7. On financial hardship, Ld. DR submits that the applicants have substantial cash amount in the bank and could pay the duty and penalty. He, therefore, prays that the applicant may be directed to deposit the entire amount of duty and penalty.

8. We have heard the submissions of both sides. We note that in the instant case the dispute is whether the assessable value should be computed Valuation Rule 6(b) (i) or 6(b)(ii). The Departments contention is that when value of comparable goods is available, the question of going to Valuation Rule 6(b)(ii)does not arise. However, we find that from the records placed before us and the submissions made that the Departmental authorities took the highest value of comparable goods of a particular consignment, they did not take the average price. The contention of the applicant is that for so many reasons, the price was not of comparable goods and therefore, assessable value cannot be determined under Valuation Rule 6(b)(i). It was, therefore, submitted that the only Rule under which the assessable value could be determined, was Rule 6(b)(ii). Thus, we find that the issue is debatable. In the instant case we note that major part of the demandis beyond a period of six months.

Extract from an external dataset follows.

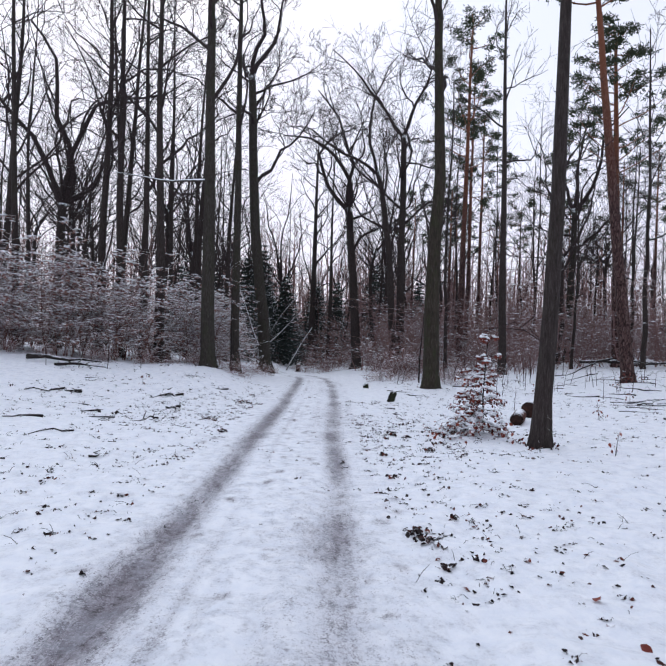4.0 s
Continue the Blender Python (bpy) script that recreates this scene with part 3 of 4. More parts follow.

9. On financial side, we find that the appellants have suffered a loss and were in some financial difficulty.

10. Having regard to the facts of the case and looing to the case in its entirity and the financial condition fo the company, we direct the appellant to deposit a sum of Rs.one crore towards duty within eight weeks from today. On deposti of this amount, doposit of the balance amout of duty and total amount of penalty shall be dispensed with and recovery therof shall remain stayed during the pendency of the appeal.

11. Failure to comply with the above directions, the stay shall get vacated and the appeal shall be dismissed without any further notice.

12. The matter should come up for reporting compliance on 23.8.2001.